▶ _Given task_:
Repeat everything from the first line of the listing below through the line that contains "pose from metres", exactly. Leave out pictures.

▶ _Collected data_:
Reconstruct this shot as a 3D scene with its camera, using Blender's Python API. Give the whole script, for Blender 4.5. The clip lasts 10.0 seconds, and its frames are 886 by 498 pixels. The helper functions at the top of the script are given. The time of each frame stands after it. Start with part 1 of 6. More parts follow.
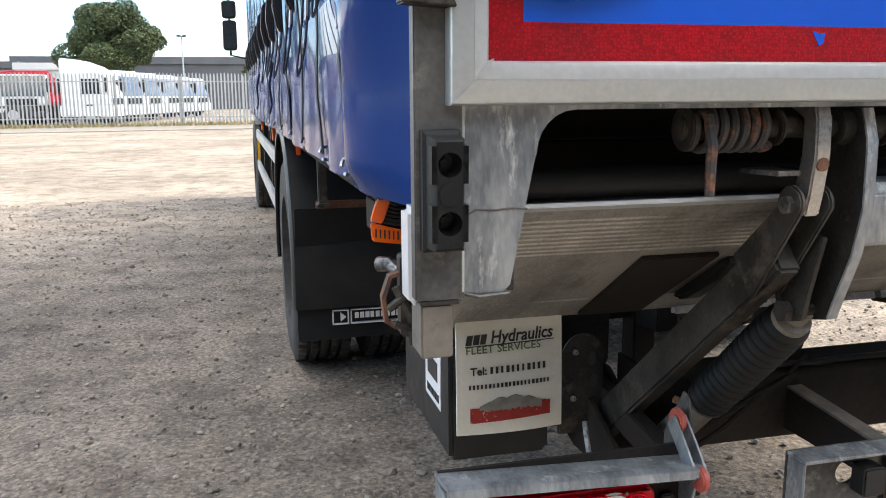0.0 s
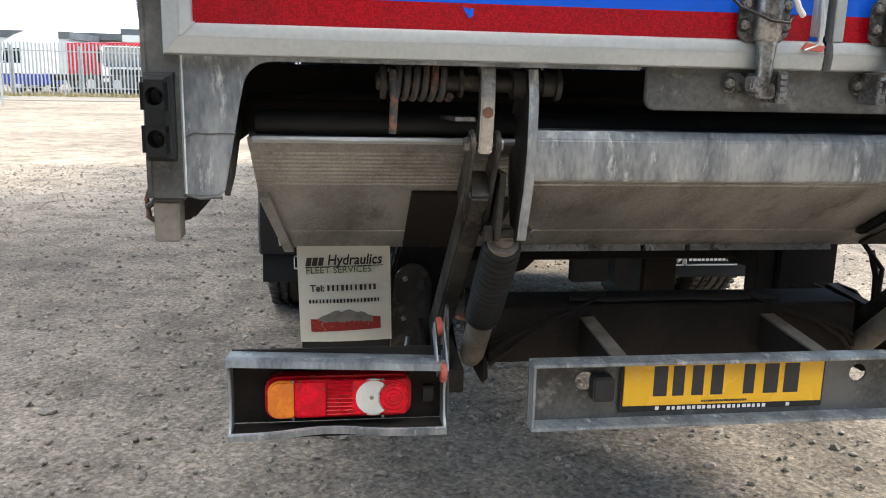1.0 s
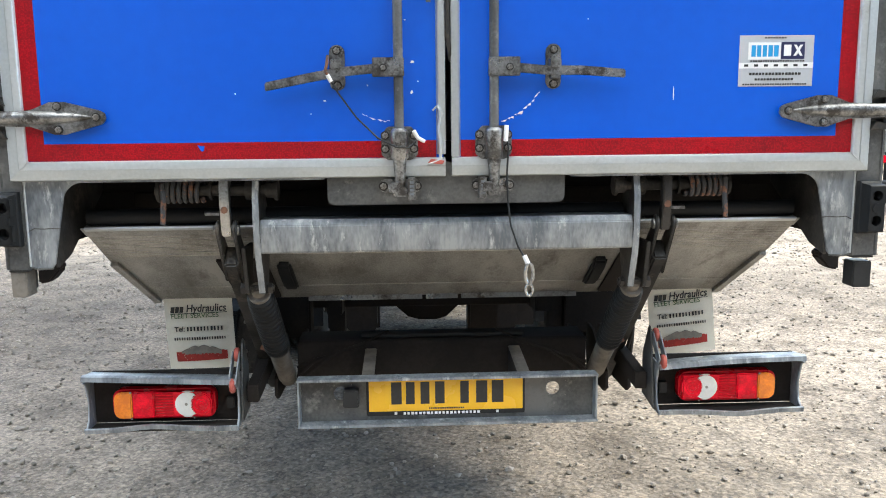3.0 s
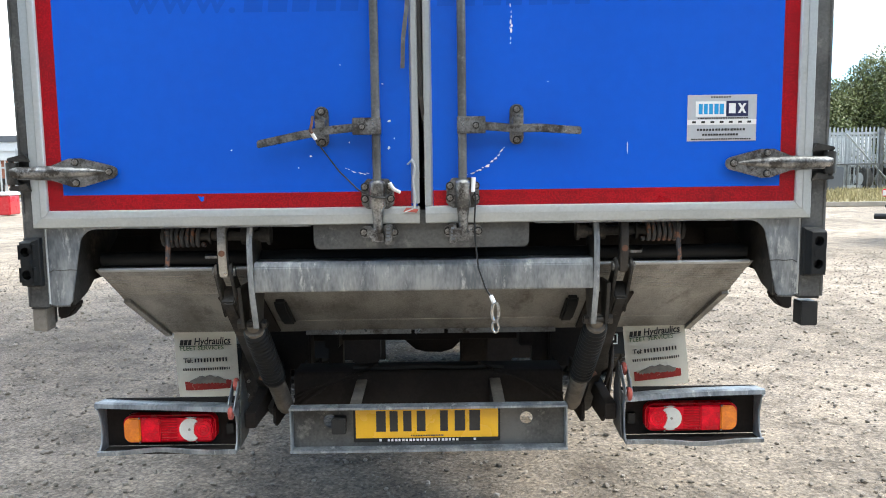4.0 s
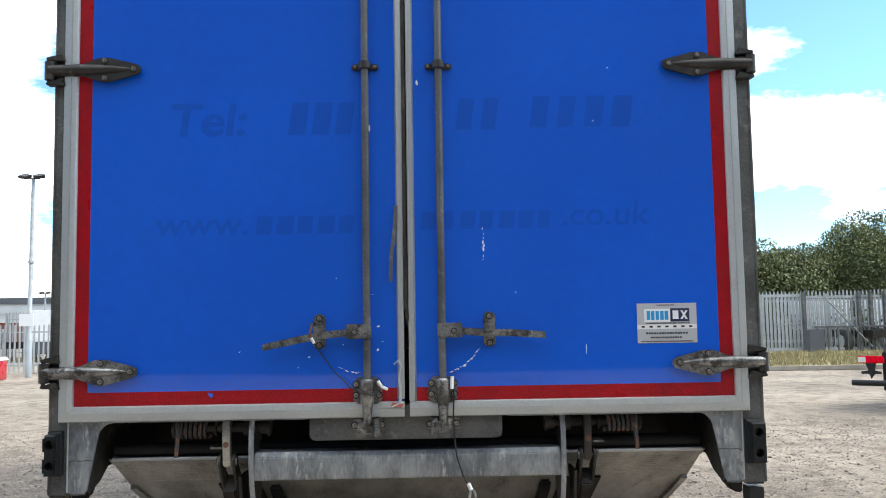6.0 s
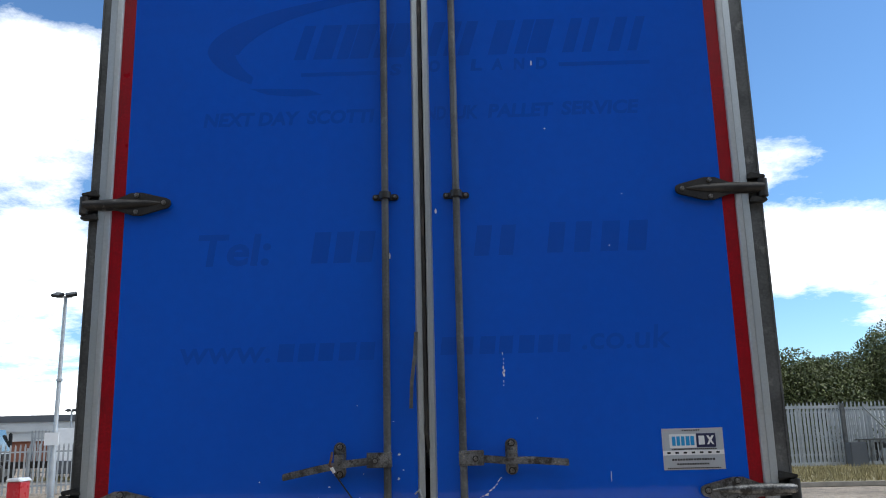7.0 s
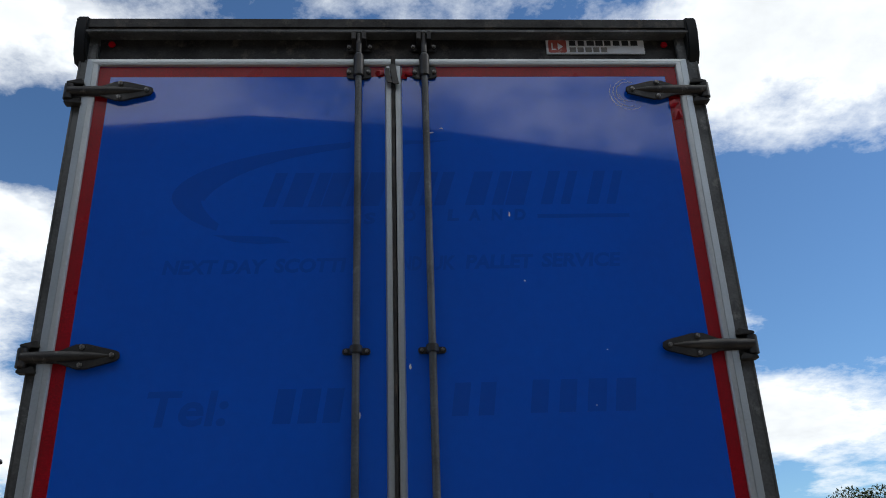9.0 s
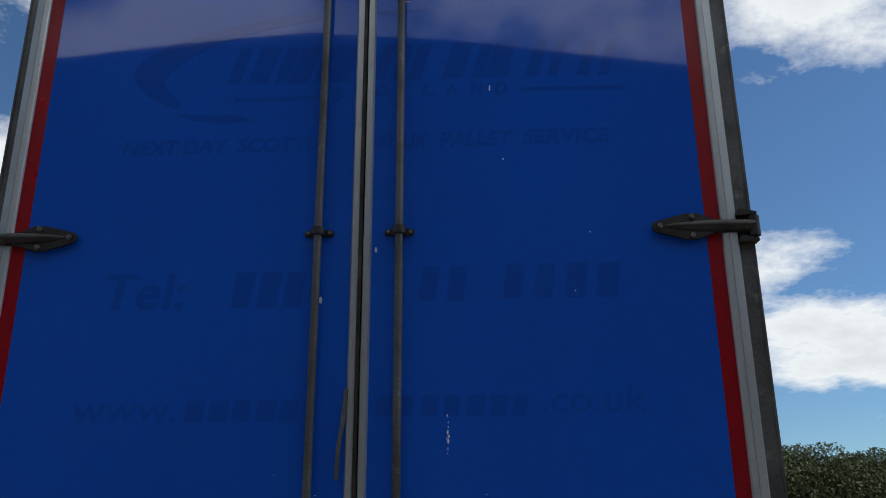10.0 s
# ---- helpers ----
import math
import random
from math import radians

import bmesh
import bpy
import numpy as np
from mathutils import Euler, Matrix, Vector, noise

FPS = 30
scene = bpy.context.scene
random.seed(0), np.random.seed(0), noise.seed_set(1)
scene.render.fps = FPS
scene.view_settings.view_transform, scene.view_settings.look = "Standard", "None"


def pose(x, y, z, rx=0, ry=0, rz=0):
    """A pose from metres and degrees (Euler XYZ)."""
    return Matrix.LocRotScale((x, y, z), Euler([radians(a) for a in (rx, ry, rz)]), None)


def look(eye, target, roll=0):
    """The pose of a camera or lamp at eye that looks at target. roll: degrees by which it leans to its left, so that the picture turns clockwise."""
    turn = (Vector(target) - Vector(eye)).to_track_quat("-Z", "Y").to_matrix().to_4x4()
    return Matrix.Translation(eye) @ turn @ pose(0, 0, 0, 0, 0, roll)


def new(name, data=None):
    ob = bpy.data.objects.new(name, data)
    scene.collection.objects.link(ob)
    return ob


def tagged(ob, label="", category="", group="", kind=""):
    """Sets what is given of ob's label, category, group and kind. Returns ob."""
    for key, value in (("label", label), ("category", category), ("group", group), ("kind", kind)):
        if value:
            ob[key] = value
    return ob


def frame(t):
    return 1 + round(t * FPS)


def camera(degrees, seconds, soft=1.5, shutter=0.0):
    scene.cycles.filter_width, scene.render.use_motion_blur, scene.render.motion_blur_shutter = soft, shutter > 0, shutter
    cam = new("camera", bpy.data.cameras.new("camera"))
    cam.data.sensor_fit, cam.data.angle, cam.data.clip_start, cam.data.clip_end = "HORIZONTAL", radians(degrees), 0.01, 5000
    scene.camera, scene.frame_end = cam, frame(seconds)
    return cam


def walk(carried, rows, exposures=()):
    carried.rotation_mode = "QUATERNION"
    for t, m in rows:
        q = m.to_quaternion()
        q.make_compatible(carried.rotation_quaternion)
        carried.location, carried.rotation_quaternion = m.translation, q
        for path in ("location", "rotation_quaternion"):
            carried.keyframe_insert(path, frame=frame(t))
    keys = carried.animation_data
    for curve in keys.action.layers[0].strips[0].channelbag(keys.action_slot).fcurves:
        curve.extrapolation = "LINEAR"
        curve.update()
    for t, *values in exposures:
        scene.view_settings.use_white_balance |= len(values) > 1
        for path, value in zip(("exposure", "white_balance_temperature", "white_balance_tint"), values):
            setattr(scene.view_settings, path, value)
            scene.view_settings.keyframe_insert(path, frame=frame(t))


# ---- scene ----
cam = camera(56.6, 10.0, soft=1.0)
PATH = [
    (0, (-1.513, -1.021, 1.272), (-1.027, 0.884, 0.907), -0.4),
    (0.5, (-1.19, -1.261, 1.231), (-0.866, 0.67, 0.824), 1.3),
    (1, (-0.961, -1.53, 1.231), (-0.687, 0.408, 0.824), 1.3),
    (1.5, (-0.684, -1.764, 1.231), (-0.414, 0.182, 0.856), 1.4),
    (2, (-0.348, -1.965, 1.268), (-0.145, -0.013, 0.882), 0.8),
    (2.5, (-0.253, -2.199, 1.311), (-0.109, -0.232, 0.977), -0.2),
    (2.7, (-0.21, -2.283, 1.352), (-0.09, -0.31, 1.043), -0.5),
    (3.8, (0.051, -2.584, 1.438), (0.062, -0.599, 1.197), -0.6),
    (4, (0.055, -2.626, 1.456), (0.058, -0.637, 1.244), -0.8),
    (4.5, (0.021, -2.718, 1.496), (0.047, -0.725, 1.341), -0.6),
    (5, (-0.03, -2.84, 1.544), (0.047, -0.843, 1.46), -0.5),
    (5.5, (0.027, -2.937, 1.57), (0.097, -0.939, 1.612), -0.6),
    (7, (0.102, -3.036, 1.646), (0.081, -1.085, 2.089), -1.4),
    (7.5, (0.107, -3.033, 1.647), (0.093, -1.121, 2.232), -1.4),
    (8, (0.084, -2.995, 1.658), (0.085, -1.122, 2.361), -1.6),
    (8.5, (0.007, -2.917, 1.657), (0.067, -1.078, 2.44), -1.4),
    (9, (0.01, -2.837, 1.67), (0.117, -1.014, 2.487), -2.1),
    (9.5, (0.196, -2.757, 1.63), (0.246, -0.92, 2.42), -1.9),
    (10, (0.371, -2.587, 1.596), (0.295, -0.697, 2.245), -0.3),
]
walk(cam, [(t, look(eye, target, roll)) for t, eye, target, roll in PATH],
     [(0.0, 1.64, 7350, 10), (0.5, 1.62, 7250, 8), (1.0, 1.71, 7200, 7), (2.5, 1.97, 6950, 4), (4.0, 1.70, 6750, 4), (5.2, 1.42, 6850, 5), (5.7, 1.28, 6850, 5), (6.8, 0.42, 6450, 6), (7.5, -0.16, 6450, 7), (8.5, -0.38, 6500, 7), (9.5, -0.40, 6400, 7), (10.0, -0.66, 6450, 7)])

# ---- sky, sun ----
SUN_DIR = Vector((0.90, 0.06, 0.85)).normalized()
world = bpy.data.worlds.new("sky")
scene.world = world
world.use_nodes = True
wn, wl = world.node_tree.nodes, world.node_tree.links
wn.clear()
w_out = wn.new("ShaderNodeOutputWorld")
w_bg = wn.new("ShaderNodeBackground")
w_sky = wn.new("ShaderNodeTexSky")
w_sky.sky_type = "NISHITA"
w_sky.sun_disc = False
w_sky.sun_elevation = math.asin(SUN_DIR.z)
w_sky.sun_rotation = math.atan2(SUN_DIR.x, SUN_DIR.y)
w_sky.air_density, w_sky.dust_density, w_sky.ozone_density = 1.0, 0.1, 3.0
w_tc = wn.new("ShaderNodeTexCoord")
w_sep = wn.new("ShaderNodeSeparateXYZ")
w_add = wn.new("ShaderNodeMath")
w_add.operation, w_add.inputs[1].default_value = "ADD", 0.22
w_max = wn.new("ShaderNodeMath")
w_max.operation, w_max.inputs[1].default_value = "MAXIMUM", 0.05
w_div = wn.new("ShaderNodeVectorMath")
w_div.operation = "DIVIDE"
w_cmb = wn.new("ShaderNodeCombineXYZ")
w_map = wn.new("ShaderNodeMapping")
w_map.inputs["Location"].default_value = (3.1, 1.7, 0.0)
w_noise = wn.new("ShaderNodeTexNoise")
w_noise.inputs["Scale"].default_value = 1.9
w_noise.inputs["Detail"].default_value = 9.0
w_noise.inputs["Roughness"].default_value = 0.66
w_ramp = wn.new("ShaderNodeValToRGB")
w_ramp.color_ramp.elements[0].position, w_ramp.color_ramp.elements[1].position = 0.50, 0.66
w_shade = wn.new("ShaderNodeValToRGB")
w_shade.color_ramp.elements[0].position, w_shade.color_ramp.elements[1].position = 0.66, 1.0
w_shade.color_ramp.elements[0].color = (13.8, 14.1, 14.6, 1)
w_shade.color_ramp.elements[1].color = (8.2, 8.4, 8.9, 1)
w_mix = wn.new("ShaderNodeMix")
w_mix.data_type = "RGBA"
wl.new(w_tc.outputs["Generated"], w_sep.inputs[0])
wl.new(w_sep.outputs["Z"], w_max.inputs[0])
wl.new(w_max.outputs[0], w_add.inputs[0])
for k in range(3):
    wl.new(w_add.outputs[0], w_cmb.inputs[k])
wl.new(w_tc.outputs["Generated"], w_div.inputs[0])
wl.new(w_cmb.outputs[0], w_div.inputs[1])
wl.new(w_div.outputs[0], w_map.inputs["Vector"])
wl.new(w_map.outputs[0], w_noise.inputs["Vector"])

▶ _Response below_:
Reconstruct this shot as a 3D scene with its camera, using Blender's Python API. Give the whole script, for Blender 4.5. The clip lasts 10.0 seconds, and its frames are 886 by 498 pixels. The helper functions at the top of the script are given. The time of each frame stands after it. Start with part 1 of 6. More parts follow.
0.0 s
1.0 s
3.0 s
4.0 s
6.0 s
7.0 s
9.0 s
10.0 s
# ---- helpers ----
import math
import random
from math import radians

import bmesh
import bpy
import numpy as np
from mathutils import Euler, Matrix, Vector, noise

FPS = 30
scene = bpy.context.scene
random.seed(0), np.random.seed(0), noise.seed_set(1)
scene.render.fps = FPS
scene.view_settings.view_transform, scene.view_settings.look = "Standard", "None"


def pose(x, y, z, rx=0, ry=0, rz=0):
    """A pose from metres and degrees (Euler XYZ)."""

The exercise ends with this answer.